Chase Takaki grew up knowing he would have to eventually leave his home in Hawaii.
The now-senior wide receiver at Whitworth was faced with the choice so many young football players on the Hawaiian Islands face at the start of their college careers – either play for the University of Hawaii or start pricing out plane tickets to the mainland.
For the majority of Whitworth’s 18 players from Hawaii, leaving the island to play football elsewhere was never a difficult choice.
“My mom always told me, ‘Home is going to be there. Go out and explore. If you like it, try it out, but home is always going to be home,’ ” said Takaki, who grew up on the main island of Hawaii. “I always wanted to leave when I was young, so I was set. I was set for going out and trying it.”
Takaki first visited Pacific (Oregon) in the Northwest Conference, which has consistently recruited a large amount of players of Polynesian descent. Takaki was greeted by a few familiar faces – two of his high school quarterbacks played for the Boxers at the time.
But Takaki wasn’t looking for a piece of the islands. He wanted to be part of something different.
“It felt too much like home and I was looking to get away and try something new,” Takaki said.
So he talked to former head coach and recruiting coordinator John Tully ahead of the 2014 season and decided to play at Whitworth, where he would be the only Hawaiian player on the team his freshman year.
But it didn’t stay that way for long.
The Pirates brought in a new coaching staff that season, including head coach Rod Sandberg and offensive coordinator Alan Stanfield. Both were fascinated by the type of players Hawaii consistently produced.
“There’s a strong emphasis in Hawaii in just the culture around Hawaii and the toughness that comes with the sport, so they bring that toughness to our program,” Stanfield said.
They also usually tend to pack a lot of muscle and strength on the defensive side. Those who are a bit on the smaller side, like Takaki, have often had a type of quickness that has given an edge to Whitworth’s tough passing game.
The Hawaiian players have brought more than just a strong and athletic physique to the team – they’ve introduced a culture that emphasizes the importance of family.
“They call it Ohana,” Stanfield said, a concept he thinks has helped bring a sense of unity to the field.
Stanfield and Sandberg have made a point to travel to Hawaii a couple of times a year. They go to high school camps at the University of Hawaii in Honolulu every spring, and attend an annual four-day all-star tournament in December.
This year, Stanfield has added one more trip to his calendar – the Polynesian Bowl on Oahu at the end of January. The Polynesian Bowl, organized by the Polynesian Football Hall of Fame, is a premier high school football all-star game.

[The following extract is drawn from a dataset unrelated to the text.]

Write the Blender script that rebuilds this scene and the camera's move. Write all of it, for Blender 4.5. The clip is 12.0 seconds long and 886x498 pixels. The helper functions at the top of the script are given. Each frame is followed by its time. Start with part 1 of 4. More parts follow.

It’s another opportunity for Stanfield to get to the island and attract even more players of Polynesian descent to the program.
“Either that, or he likes the vacation,” Takaki joked.
This year, Takaki was joined at Whitworth by 23 others of Polynesian heritage, six of whom are from the mainland.
More than half of those who grew up on the islands are underclassmen and are still acclimating to the culture change – and to the weather.
“In Hawaii … it’s summer pretty much all the time,” said junior defensive back Shai Pulawa, who grew up on Oahu.
Although Pulawa and some of his Hawaiian teammates have enjoyed seeing the leaves change colors, the excitement of the white winters tend to wear off after a bit.
“Snow, I like it for like the first two weeks, and then I’m over it,” Pulawa said.
The Pirates have certainly helped along the acclimation process, not only for their football players, but for so many other students who have moved to Spokane from Hawaii.
Over the last few decades, Whitworth has attracted a significant number of students from the Hawaiian Islands, so many that the school has created a Hawaiian club and has engaged in an annual luau in the spring to celebrate Polynesian heritage.
“It’s been part of our tradition here,” said Stanfield, who remembers going to the luaus when he attended Whitworth in the late 1990s.
At that time, Whitworth’s quarterback led the luaus and performed the haka and other Polynesian dances. The haka, a traditional war dance that was used to intimidate the opposition before a battle, has recently been made popular by national sporting teams who will perform the dance ahead of games.
The Pirates don’t perform the haka on the football field, but most of the players have enjoyed going to Whitworth’s luau every spring to celebrate its culture.
Even Takaki, who wanted to escape the island culture for a few years in Spokane, has come to appreciate the celebration and the nostalgia it creates.
“It makes us feel a lot more comfortable,” Takaki said. “A lot more like home.”